As a lawyer, Arthur Train has been assistant district attorney of New York County. As a writer, he has authored 40 books from love stories (The Needle's Eye) to firsthand reporting of his police and court experiences (Courts, Criminals and the Camorra). But most people know Arthur Train as the creator of tall, gaunt, kindly, shrewd, humorous, cigar-smoking Lawyer Ephraim Tutt, who by using the tricks of the law to outsmart the tricks of the law, manages to evoke a brand of justice that, if not strictly according to Blackstone, is humane and just.
In his latest book Author-Lawyer Train moves to modernize antiquated laws and legal procedure, make justice just without having to outsmart the law. Taking his Prisoner at the Bar (published in 1905 but still in demand) as a basis, he drew again on his police and court experience to produce From the District Attorney's Office, a popular account of justice, how it works and how it fails, with liberal proposals for making it work better.
How much dead wood has to be hacked away before the course of true justice can be made to run straight, he makes clear in discussions of the nature of crime, arrest, the jury, the judge, tricks of the trade, fool laws. Clinching his points with many a keenly human story, he reviews such legal circuses as the trial of Bruno Hauptmann (Author Train thinks Hauptmann got what he should have got but not the way he should have got it), a legal lynching like that of Leb Frank, who, though probably innocent, was convicted of rape by a Georgia jury in 1914, later physically lynched.
Author Train takes his best pokes at screwball laws.

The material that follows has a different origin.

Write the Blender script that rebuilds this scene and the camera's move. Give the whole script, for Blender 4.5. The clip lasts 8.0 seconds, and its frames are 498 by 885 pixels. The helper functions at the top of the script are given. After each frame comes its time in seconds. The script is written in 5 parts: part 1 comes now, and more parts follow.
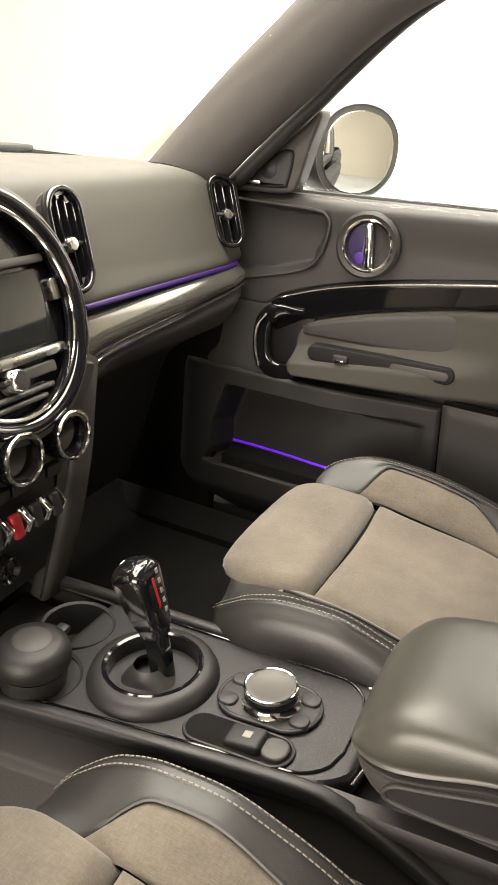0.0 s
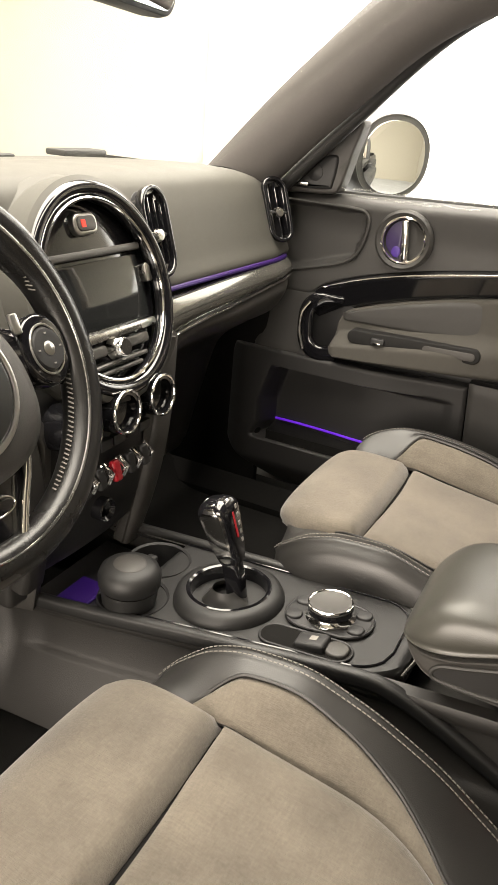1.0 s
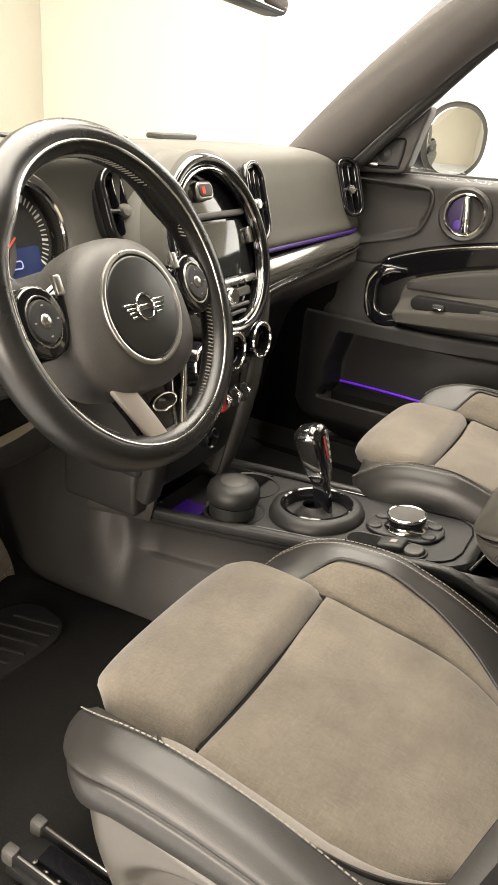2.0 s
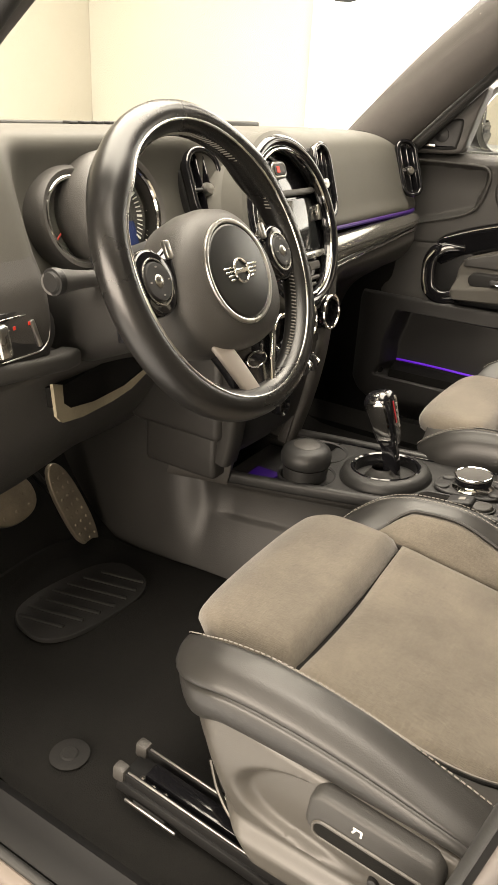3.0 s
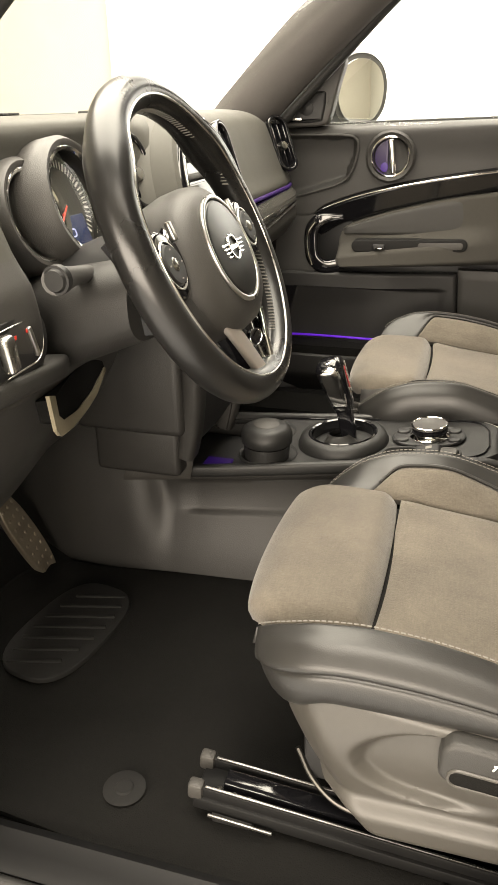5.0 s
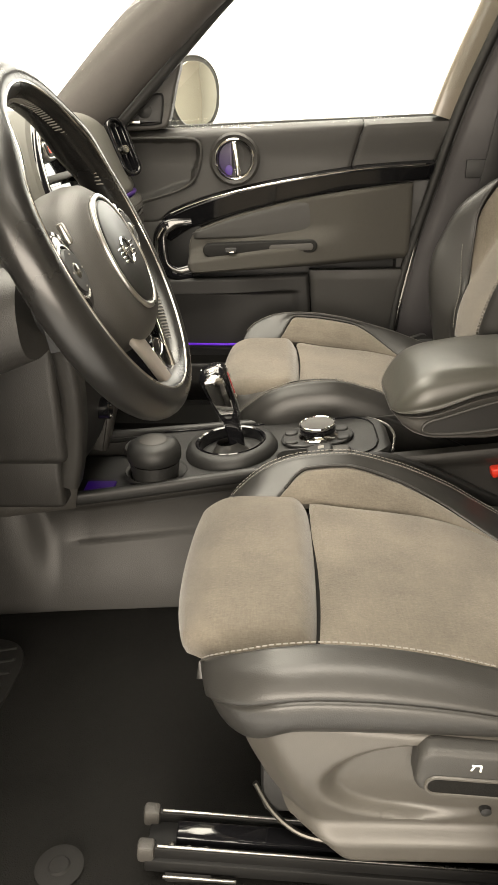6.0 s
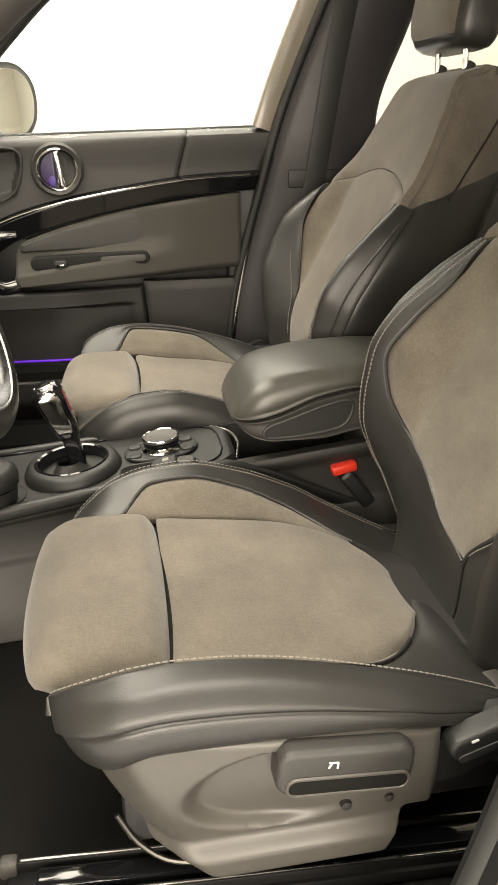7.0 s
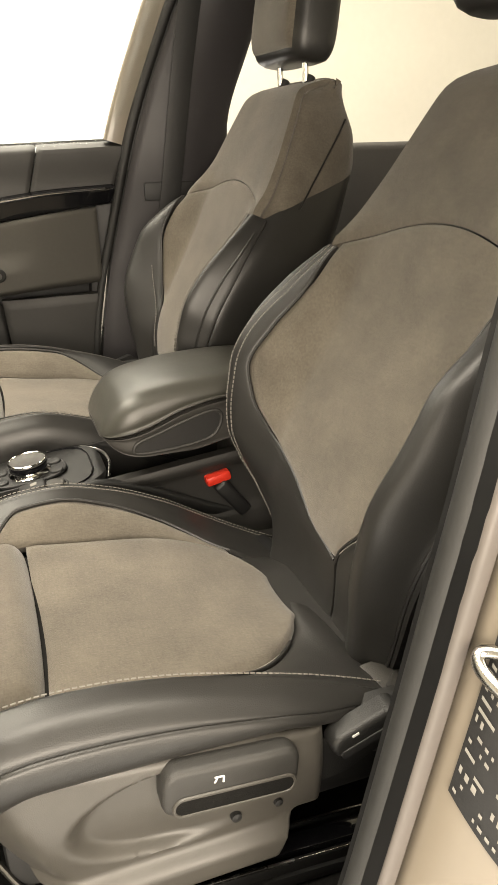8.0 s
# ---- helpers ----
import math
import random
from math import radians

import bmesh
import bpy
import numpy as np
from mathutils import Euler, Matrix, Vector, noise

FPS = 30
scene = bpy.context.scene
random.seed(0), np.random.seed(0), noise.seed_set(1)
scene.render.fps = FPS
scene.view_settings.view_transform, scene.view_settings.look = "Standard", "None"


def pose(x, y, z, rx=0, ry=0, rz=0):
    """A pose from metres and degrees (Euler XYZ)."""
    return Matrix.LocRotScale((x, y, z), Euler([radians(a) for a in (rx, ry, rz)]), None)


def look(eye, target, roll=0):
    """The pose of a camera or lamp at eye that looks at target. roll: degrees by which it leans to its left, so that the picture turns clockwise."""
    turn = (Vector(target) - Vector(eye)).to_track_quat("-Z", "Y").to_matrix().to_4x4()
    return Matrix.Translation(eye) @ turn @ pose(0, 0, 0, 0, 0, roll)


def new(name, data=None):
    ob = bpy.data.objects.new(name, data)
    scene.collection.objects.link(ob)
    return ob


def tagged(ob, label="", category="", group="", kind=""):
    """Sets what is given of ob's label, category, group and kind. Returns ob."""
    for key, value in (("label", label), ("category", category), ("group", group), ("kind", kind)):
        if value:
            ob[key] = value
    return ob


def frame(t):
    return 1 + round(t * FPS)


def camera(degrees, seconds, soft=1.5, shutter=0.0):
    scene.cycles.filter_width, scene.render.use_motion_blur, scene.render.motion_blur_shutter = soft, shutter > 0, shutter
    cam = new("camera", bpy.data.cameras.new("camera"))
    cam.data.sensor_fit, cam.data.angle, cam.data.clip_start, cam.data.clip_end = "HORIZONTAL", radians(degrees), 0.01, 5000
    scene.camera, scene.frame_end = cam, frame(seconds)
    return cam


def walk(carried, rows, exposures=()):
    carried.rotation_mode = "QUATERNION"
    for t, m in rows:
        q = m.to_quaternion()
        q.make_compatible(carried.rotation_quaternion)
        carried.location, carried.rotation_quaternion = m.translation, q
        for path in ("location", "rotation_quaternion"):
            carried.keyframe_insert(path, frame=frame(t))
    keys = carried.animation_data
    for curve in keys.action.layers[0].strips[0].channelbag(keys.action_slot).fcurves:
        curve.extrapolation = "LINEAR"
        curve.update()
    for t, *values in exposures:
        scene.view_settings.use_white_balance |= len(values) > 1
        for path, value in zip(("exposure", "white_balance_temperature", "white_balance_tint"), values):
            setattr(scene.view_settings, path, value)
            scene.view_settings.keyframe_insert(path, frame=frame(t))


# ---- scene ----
import functools

cam = camera(37.3, 8.0)
PATH = [
    (0, (-0.559, -0.238, 1.254), (1.111, 0.506, 0.445), 5.2),
    (0.5, (-0.636, -0.243, 1.264), (1.032, 0.512, 0.459), 5.2),
    (1, (-0.747, -0.251, 1.258), (0.912, 0.523, 0.454), 5.3),
    (1.5, (-0.857, -0.26, 1.246), (0.784, 0.548, 0.437), 5.2),
    (2, (-0.966, -0.268, 1.233), (0.648, 0.582, 0.414), 5.0),
    (3.5, (-1.095, -0.247, 1.197), (0.453, 0.705, 0.36), 2.8),
    (4, (-1.125, -0.203, 1.183), (0.462, 0.673, 0.339), 1.3),
    (5.5, (-1.144, 0.009, 1.179), (0.654, 0.304, 0.354), -1.2),
    (6, (-1.103, 0.042, 1.162), (0.72, 0.121, 0.344), -1.1),
    (6.5, (-1.088, 0.035, 1.165), (0.737, -0.07, 0.353), -1.0),
    (7, (-1.091, 0.025, 1.16), (0.715, -0.29, 0.361), -0.4),
    (7.5, (-1.096, 0.02, 1.158), (0.683, -0.441, 0.369), -0.7),
    (8, (-1.092, 0.001, 1.16), (0.646, -0.614, 0.384), -1.1),
]
walk(cam, [(t, look(eye, target, roll)) for t, eye, target, roll in PATH], exposures=((0.0, 0.23, 6500, 14), (2.0, 0.2, 6550, 14), (3.5, 0.08, 6900, 14), (4.0, 0.08, 6900, 14), (5.5, 0.05, 6600, 11), (7.5, 0.05, 6650, 11), (8.0, 0.02, 6750, 11)))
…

Samples: a Los Angeles ordinance forbidding "more than one person bathing in or occupying a bathtub at the same time"; a statute stating that "when two trains approach each other at a crossing, both shall stop and neither shall start until the other has gone."

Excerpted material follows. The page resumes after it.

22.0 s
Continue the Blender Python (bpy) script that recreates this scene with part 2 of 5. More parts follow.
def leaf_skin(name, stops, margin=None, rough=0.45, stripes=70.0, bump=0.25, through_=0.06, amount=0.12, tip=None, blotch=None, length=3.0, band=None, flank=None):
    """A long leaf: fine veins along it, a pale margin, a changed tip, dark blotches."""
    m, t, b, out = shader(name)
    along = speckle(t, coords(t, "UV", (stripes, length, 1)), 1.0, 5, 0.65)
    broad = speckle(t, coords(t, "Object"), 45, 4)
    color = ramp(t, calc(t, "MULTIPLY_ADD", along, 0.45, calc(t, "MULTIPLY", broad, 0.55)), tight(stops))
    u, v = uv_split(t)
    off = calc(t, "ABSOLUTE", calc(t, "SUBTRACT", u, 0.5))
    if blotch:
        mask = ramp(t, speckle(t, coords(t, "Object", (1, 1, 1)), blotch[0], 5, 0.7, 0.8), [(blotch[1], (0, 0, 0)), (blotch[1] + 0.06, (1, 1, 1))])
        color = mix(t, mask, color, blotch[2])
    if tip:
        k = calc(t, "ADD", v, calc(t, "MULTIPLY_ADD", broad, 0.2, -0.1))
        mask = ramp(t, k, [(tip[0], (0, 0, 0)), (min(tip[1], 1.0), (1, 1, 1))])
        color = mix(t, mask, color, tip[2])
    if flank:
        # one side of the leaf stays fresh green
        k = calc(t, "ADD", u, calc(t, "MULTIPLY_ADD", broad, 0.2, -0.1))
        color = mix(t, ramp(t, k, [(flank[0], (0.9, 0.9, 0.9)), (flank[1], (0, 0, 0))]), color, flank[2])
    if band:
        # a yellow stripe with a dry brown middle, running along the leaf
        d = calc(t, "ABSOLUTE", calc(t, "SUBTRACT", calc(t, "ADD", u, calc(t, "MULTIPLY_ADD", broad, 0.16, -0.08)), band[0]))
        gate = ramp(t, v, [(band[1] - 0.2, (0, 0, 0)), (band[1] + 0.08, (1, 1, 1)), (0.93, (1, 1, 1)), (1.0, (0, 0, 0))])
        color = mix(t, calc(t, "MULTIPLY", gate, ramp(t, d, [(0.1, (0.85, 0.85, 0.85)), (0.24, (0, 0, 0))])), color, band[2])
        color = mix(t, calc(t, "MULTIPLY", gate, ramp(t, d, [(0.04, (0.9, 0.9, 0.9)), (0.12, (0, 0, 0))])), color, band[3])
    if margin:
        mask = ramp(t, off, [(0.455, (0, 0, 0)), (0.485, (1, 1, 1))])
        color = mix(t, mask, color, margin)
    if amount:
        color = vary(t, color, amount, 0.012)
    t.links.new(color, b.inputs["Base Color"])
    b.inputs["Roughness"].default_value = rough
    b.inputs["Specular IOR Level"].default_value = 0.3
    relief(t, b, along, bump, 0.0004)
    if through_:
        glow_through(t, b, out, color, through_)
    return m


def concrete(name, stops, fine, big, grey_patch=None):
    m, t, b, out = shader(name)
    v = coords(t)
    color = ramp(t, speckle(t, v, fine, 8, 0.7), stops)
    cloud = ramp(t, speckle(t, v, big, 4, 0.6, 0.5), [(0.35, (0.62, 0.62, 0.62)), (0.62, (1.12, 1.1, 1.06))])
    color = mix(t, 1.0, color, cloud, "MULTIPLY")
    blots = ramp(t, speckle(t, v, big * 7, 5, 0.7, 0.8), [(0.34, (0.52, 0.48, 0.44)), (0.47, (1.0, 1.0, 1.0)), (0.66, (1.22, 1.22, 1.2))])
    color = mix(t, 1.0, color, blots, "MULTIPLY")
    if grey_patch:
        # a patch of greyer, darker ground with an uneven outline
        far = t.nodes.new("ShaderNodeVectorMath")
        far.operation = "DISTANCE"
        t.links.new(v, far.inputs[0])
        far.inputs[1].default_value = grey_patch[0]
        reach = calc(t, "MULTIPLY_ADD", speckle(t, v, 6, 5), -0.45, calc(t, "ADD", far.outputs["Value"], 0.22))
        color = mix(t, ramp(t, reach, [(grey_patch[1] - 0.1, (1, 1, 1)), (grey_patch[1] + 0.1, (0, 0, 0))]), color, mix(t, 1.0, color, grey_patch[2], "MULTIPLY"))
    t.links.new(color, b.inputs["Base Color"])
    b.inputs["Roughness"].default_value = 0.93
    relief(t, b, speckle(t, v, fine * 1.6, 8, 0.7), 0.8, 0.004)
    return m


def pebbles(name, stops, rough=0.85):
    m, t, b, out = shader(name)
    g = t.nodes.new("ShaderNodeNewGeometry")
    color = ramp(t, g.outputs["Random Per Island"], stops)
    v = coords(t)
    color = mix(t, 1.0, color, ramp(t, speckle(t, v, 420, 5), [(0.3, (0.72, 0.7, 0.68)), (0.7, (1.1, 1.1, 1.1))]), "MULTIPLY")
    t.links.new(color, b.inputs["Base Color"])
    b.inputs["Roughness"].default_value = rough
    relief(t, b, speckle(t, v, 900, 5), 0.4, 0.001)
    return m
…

To speed criminal justice and to prevent lawyers and clients from outsmarting justice by legal tricks, Author-Lawyer Train suggests that: 1) cases should be tried in court, not in the yellow press; 2) suspects should be examined before trial in the presence of their counsel; 3) jury verdicts should not have to be unanimous (in murder cases, eleven out of twelve is enough, in other cases, a lesser number); 4) the use of peremptory challenges should be cut down, practically abolished. He adds: "The history of criminal legislation, however, suggests that none of these obvious reforms will be adopted at least during this generation."